Development plans were provided by MHR and the proved portion of the projected reserves were modeled in this report in accordance with SEC guidelines. The development plans included the current and/or projected unit boundaries, the number of planned injectors, the number of planned new producing wells, and the timing of key development milestones. Success for each secondary recovery program will depend upon proper execution of the above noted projects, including the injection of sufficient water volumes to offset produced liquids and to increase and maintain reservoir pressures.

Miscellaneous
An on-site field inspection of the properties has not been performed. The mechanical operation or conditions of the wells and their related facilities have not been examined nor have the wells been tested by Cawley, Gillespie & Associates, Inc. Possible environmental liability related to the properties has not been investigated nor considered. The cost of plugging and the salvage value of equipment at abandonment have not been included. The reserves and economics presented herein are unrisked, and represent 100% of the MHR proved reserves.

The proved reserve classifications used herein conform to the definitions of the SEC as defined in pages 3 and 4 of the Appendix. The reserves and economics are predicated on regulatory agency classifications, rules, policies, laws, taxes and royalties in effect as noted herein. The possible effects of changes in legislation or other Federal or State restrictive actions have not been considered. However, we do not anticipate nor are we aware of any legislative changes or restrictive regulatory actions that may impact the recovery of reserves. The assumptions, data, methods and procedures used herein are appropriate for the purpose served by this report. It should be realized that the reserves actually recovered, the revenue derived therefrom and the actual cost incurred could be more or less than the estimated amounts.
 
 
 

 
Magnum Hunter Resources Corporation Interests
March 5, 2010
Page 4

All estimates represent our best judgment based on the data available at the time of preparation.  The reserve estimates were based on interpretations of factual data furnished by your office and available from our files. Oil and gas prices, expense data, tax values and ownership interests were also supplied by you and were accepted as furnished.
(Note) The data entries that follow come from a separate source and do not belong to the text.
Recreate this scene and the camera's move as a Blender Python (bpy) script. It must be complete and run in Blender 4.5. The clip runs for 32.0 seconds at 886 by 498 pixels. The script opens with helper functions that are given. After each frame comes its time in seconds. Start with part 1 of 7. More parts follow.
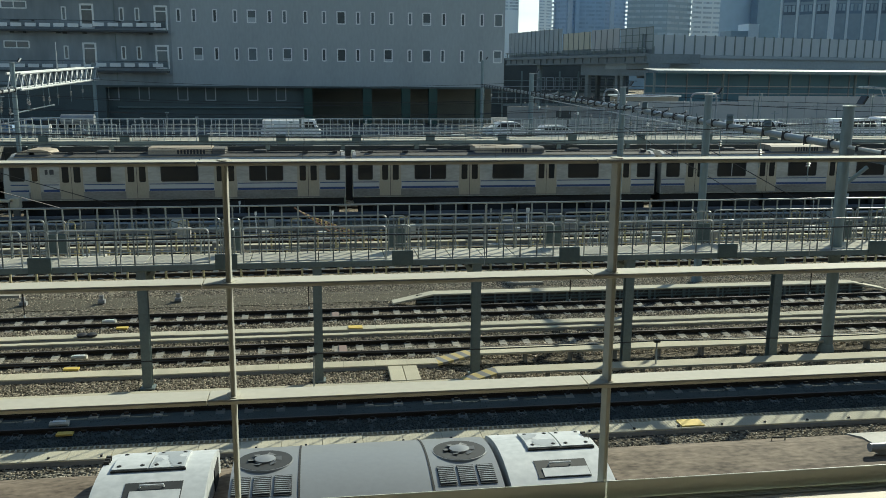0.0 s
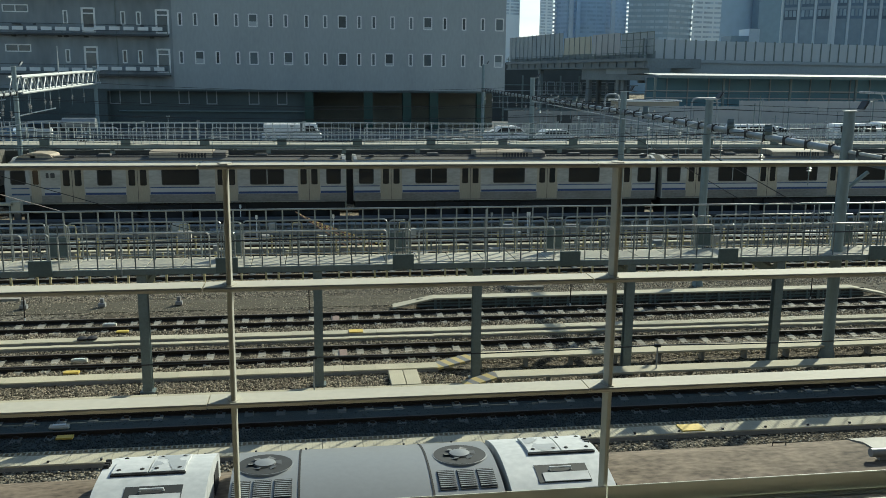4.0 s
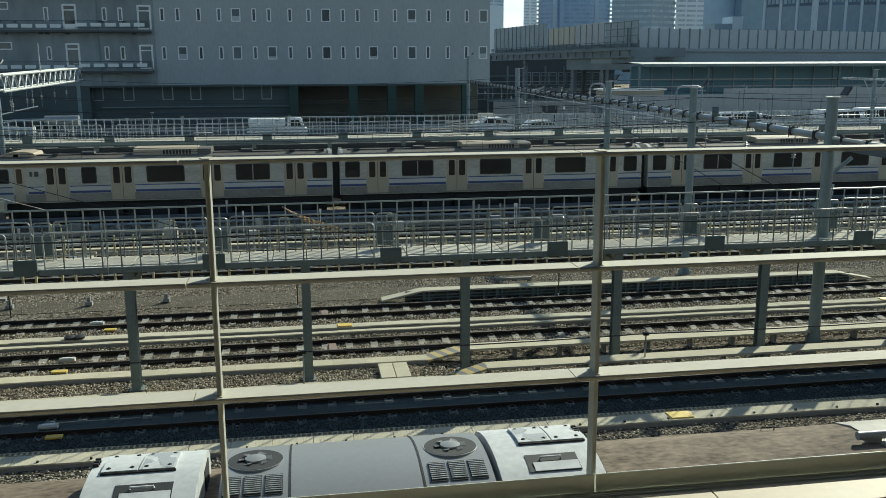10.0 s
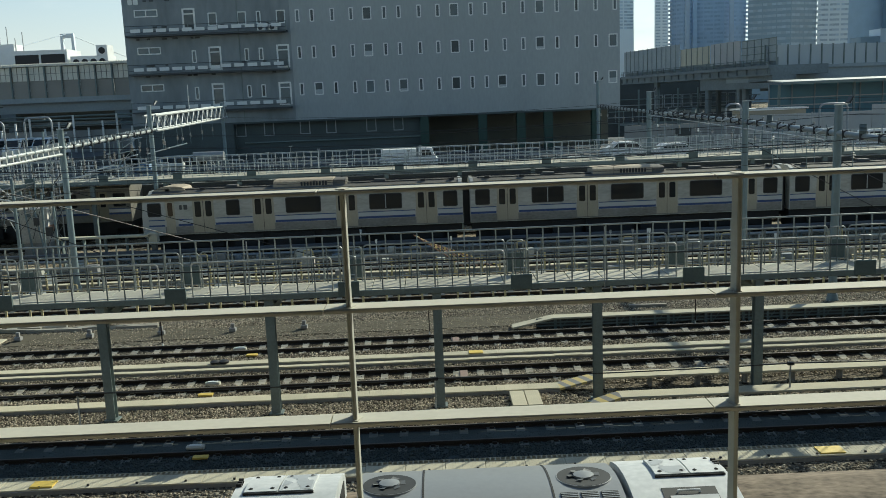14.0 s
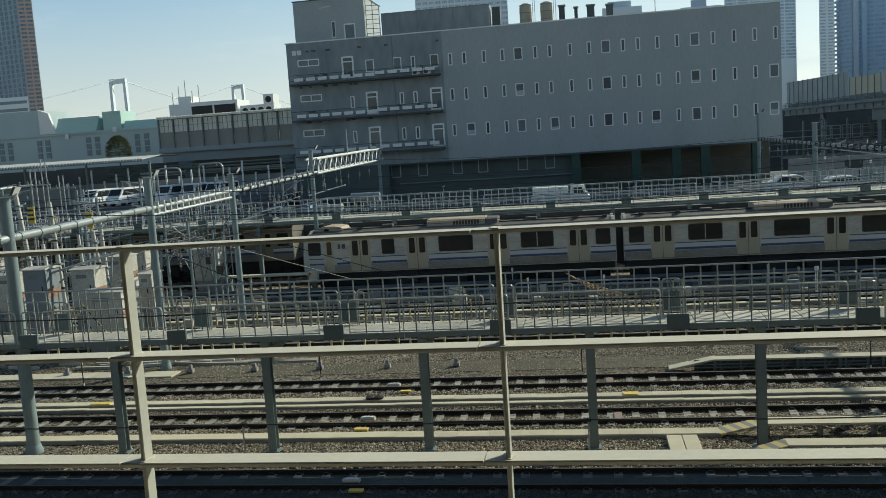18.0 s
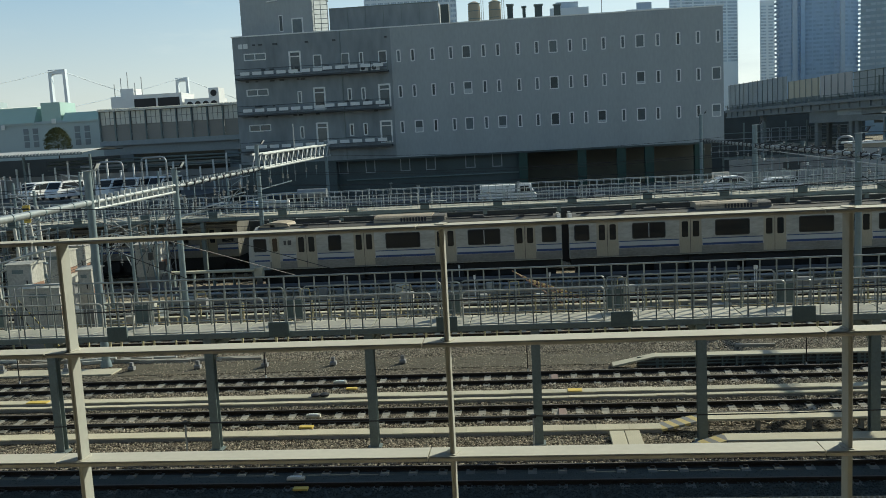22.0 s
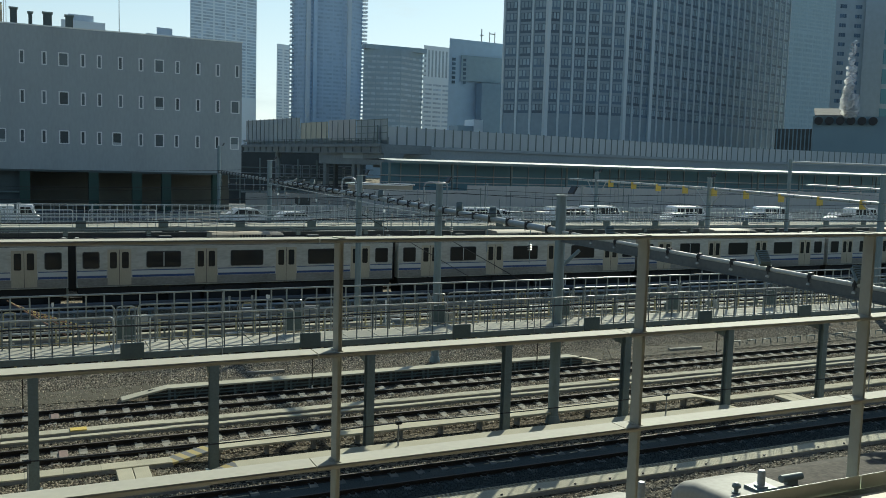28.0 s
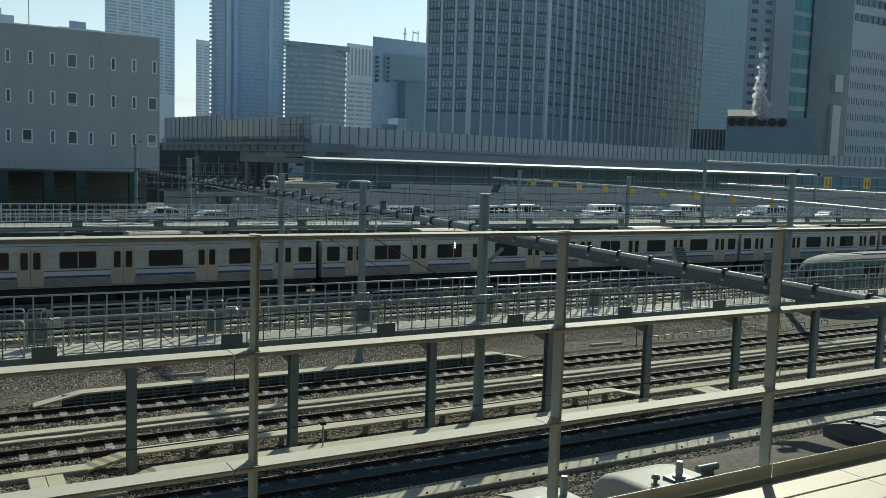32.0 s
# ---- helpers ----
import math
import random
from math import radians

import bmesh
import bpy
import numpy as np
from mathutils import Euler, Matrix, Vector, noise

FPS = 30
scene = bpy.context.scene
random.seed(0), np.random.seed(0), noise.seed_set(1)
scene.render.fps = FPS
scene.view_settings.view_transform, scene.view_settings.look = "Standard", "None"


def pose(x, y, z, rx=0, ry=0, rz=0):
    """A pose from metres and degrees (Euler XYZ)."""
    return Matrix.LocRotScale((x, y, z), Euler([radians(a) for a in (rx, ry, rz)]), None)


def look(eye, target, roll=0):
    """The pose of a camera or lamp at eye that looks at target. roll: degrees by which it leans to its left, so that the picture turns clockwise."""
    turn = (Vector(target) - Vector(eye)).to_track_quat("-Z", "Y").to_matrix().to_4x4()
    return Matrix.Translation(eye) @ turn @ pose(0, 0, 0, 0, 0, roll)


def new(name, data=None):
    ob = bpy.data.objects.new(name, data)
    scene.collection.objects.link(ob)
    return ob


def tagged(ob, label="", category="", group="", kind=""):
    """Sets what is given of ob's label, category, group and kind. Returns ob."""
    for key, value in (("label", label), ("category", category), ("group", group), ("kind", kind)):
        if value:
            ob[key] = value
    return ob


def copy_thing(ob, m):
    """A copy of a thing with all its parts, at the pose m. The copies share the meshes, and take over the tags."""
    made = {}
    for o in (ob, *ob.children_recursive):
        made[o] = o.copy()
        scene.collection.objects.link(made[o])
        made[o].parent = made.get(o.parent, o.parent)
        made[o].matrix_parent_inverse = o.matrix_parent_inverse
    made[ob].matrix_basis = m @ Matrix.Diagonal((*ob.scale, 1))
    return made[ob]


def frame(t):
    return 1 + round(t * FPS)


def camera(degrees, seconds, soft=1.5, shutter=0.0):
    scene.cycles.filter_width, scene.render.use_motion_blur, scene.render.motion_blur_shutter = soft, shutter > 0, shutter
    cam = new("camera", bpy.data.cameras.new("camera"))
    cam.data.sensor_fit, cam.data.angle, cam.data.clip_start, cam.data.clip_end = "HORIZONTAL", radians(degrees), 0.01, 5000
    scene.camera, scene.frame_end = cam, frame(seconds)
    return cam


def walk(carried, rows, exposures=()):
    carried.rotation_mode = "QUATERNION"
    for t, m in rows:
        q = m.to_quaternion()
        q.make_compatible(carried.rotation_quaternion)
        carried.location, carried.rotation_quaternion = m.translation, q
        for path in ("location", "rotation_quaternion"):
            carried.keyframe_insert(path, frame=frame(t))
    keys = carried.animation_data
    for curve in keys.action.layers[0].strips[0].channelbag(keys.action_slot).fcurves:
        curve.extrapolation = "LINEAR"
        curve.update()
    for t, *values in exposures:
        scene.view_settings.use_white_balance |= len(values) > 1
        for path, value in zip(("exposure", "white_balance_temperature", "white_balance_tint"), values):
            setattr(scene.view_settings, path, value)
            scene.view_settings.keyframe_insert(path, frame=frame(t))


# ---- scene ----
cam = camera(53.54, 32.0, soft=0.6)
# seconds, place, yaw, pitch, roll
PATH = [
    (0.0, -0.016, 0.015, 9.005, -8.28, -11.33, 0.46), (0.5, -0.015, 0.018, 9.004, -8.30, -11.27, 0.49), (1.0, -0.015, 0.016, 9.004, -8.32, -11.20, 0.54),
    (1.5, -0.016, 0.015, 9.004, -8.32, -11.14, 0.54), (2.0, -0.016, 0.016, 9.004, -8.30, -11.12, 0.60), (2.5, -0.016, 0.017, 9.004, -8.30, -11.10, 0.64),
    (3.0, -0.016, 0.016, 9.004, -8.25, -11.07, 0.67), (3.5, -0.016, 0.017, 9.004, -8.24, -11.05, 0.62), (5.5, -0.015, 0.020, 9.002, -8.23, -11.12, 0.47),
    (6.0, -0.015, 0.019, 9.003, -8.22, -11.11, 0.44), (6.5, -0.014, 0.021, 9.003, -8.22, -11.07, 0.36), (7.0, -0.012, 0.021, 9.002, -8.31, -11.10, 0.27),
    (7.5, -0.011, 0.018, 9.002, -8.47, -11.22, 0.13), (8.0, -0.010, 0.018, 9.002, -8.77, -11.40, 0.08), (8.5, -0.009, 0.020, 9.001, -8.98, -11.49, 0.07),
    (9.0, -0.006, 0.018, 9.001, -9.04, -11.53, -0.04), (9.5, -0.006, 0.018, 9.002, -9.01, -11.60, -0.19), (10.0, -0.005, 0.020, 9.000, -9.04, -11.56, -0.26),
    (10.5, -0.005, 0.019, 9.001, -9.07, -11.34, -0.32), (11.0, -0.003, 0.019, 9.000, -9.17, -10.70, -0.16), (11.5, -0.001, 0.020, 8.999, -9.21, -9.93, 0.17),
    (12.0, 0.000, 0.021, 8.998, -8.67, -9.63, 0.15), (12.5, -0.003, 0.020, 8.999, -7.16, -9.76, -0.26), (13.0, -0.005, 0.012, 9.001, -4.42, -10.06, -1.23),
    (13.5, -0.007, 0.008, 9.002, -2.20, -9.89, -1.90), (14.0, -0.006, 0.007, 9.001, -0.45, -9.61, -2.31), (14.5, -0.006, 0.010, 9.000, 0.64, -9.39, -2.39),
    (16.5, -0.012, -0.002, 9.001, 4.21, -6.19, -2.03), (17.0, -0.011, -0.010, 9.004, 6.18, -6.39, -2.75), (17.5, -0.010, -0.012, 9.004, 8.27, -6.77, -3.38),
    (18.0, -0.010, -0.014, 9.004, 9.36, -6.60, -3.75), (18.5, -0.006, -0.024, 9.006, 9.63, -6.45, -3.83), (19.0, -0.004, -0.024, 9.005, 9.66, -6.60, -3.94),
    (19.5, -0.004, -0.022, 9.005, 9.52, -6.69, -3.87), (20.0, -0.005, -0.022, 9.006, 9.32, -6.79, -3.82), (20.5, -0.005, -0.021, 9.005, 8.89, -7.01, -3.69),
    (21.0, -0.004, -0.019, 9.004, 8.23, -7.04, -3.49), (21.5, -0.006, -0.015, 9.002, 7.24, -7.14, -3.21), (22.0, -0.005, -0.011, 9.000, 5.91, -6.98, -2.97),
    (22.5, -0.006, -0.010, 9.002, 4.41, -6.62, -2.78), (23.0, -0.004, -0.013, 9.005, 2.08, -5.90, -2.45), (23.5, -0.001, -0.017, 9.005, -1.68, -5.99, -2.27),
    (24.0, 0.003, -0.014, 9.002, -5.52, -6.36, -1.84), (24.5, 0.010, -0.011, 9.000, -9.67, -6.75, -1.13), (25.0, 0.016, -0.013, 8.997, -13.83, -7.15, -0.27),
    (25.5, 0.022, -0.012, 8.993, -16.95, -6.94, 0.52), (26.0, 0.027, -0.014, 8.994, -19.91, -6.37, 1.00), (26.5, 0.034, -0.005, 8.992, -22.13, -5.96, 1.08),
    (28.5, 0.038, 0.001, 8.984, -25.47, -5.38, 1.68), (29.0, 0.041, 0.003, 8.984, -25.94, -5.39, 1.58), (29.5, 0.052, 0.010, 8.980, -26.82, -5.35, 1.61),
    (30.0, 0.059, 0.019, 8.977, -28.01, -5.33, 1.68), (30.5, 0.059, 0.013, 8.979, -29.02, -5.16, 1.63), (31.0, 0.065, 0.020, 8.978, -29.63, -5.22, 1.67),
    (31.5, 0.061, 0.017, 8.978, -29.93, -5.29, 1.68), (32.0, 0.063, 0.016, 8.977, -30.01, -5.34, 1.75),
]


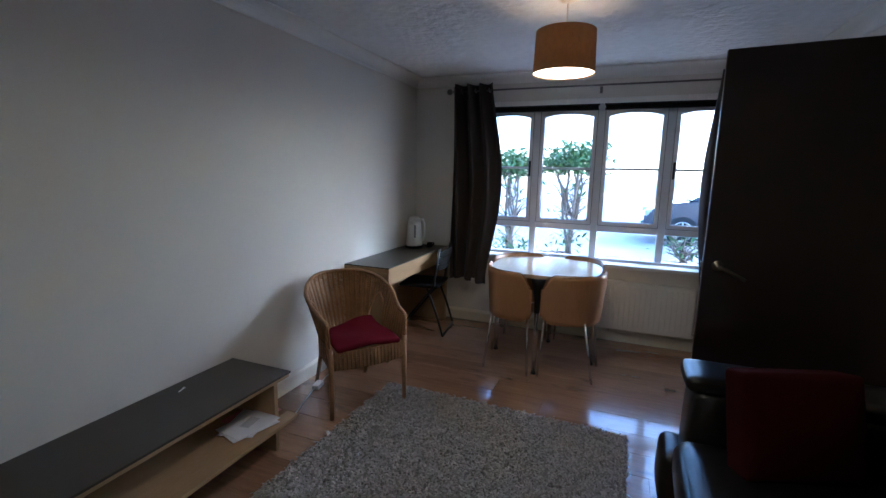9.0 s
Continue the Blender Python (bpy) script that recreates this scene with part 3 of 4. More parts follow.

Additionally, historical well/lease/unit production was provided by you and was accepted as furnished. To some extent information from public records has been used to check and/or supplement these data. The basic engineering and geological data were subject to third party reservations and qualifications. Nothing has come to our attention, however, that would cause us to believe that we are not justified in relying on such data

This report was prepared for the exclusive use of Magnum Hunter Resources Corporation.  Third parties should not rely on this report without the written consent of the above and Cawley, Gillespie & Associates, Inc. We are independent registered professional engineers and geologists. We do not own an interest in the properties or Magnum Hunter Resources Corporation and are not employed on a contingent basis. We have used all methods and procedures that we consider necessary under the circumstances to prepare this report. Our work papers and related data are available for inspection and review by authorized, interested parties.

 
Yours very truly,
 
/s/ CAWLEY, GILLESPIE & ASSOCIATES, INC.
 
CAWLEY, GILLESPIE & ASSOCIATES, INC.